“Oh you can’t help that,” said the cat; “We’re all mad here.”
Alice in Wonderland, written by Lewis Carroll, is one of the most famous and enduring children’s classics. The novel is full of whimsical charm, and a feeling for the absurd that is unsurpassed.
Carroll’s book is episodic and revels more in the situations that it contrives than in any serious attempt at plot or character analysis. Like a series of nonsense poems or stories, created more for their puzzling nature or illogical delightfulness, the events of Alice’s adventure are people with incredible but immensely likable characters and a master’s feel for the eccentricities of language. One feels that Carroll is never more at home than when he is playing, punning, or otherwise messing around with the English tongue. Although the book has been interpreted in numerous ways (from a allegory of semiotics theory to a drug-fueled bad trip), perhaps it is this playfulness that has ensured its success over the last century.

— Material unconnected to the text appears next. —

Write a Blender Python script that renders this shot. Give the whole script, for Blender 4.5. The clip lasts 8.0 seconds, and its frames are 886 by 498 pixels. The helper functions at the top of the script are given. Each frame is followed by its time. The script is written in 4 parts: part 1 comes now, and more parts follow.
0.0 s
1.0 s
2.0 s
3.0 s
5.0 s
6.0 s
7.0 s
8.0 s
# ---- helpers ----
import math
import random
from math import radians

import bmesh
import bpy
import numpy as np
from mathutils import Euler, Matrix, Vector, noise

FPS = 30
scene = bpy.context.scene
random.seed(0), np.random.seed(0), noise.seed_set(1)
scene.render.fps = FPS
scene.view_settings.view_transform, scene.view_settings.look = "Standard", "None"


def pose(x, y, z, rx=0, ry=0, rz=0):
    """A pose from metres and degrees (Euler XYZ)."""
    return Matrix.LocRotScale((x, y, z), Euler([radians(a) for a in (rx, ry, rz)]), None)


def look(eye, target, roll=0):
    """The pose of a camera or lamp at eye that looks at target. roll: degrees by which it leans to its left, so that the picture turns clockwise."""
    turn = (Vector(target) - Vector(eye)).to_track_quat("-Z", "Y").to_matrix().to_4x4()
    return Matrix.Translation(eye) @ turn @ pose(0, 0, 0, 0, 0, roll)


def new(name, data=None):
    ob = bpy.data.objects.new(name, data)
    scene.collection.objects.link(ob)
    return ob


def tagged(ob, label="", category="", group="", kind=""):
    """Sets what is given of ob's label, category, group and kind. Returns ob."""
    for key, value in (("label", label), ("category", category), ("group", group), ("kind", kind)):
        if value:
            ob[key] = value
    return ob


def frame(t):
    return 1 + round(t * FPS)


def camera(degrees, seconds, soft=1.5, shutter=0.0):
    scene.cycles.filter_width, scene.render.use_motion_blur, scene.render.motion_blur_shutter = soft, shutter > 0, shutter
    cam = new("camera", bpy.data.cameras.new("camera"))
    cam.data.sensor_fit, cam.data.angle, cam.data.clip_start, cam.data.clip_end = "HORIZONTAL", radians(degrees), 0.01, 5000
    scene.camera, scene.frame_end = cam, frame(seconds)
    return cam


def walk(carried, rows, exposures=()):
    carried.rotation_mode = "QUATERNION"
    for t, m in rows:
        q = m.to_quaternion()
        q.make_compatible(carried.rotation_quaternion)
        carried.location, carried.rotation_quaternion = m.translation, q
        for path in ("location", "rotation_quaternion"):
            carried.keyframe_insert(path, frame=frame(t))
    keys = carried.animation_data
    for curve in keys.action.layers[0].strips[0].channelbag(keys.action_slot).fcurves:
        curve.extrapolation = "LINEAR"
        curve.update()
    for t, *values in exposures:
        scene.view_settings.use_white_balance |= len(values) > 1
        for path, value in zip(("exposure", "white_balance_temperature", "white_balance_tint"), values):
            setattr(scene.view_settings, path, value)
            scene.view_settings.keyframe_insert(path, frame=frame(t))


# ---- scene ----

The book reaches its climax in the trial of the Knave of Hearts, who is accused of stealing the Queen’s tarts. A good deal of evidence is given against the unfortunate man (most of which is entirely nonsensical), and a letter is produced which only refers to events by pronouns (but which is supposedly damning evidence). Alice, who by now has grown to a great size, stands up for the Knave and the Queen, predictably, demands her execution. As she is fighting off the Queen’s card soldiers, Alice awakes, realizing she has been dreaming all along.
Brilliant for children, but with enough hilarity and joy for life in it to please adults too, Alice in Wonderland, is a love book with which to take a brief respite from our over-rational and sometimes dreary world.
“Alice came to a fork in the road. ‘Which road do I take?’ she asked.
‘Where do you want to go?’ responded the Cheshire Cat.
‘I don’t know,’ Alice answered.
‘Then,’ said the Cat, ‘it doesn’t matter.”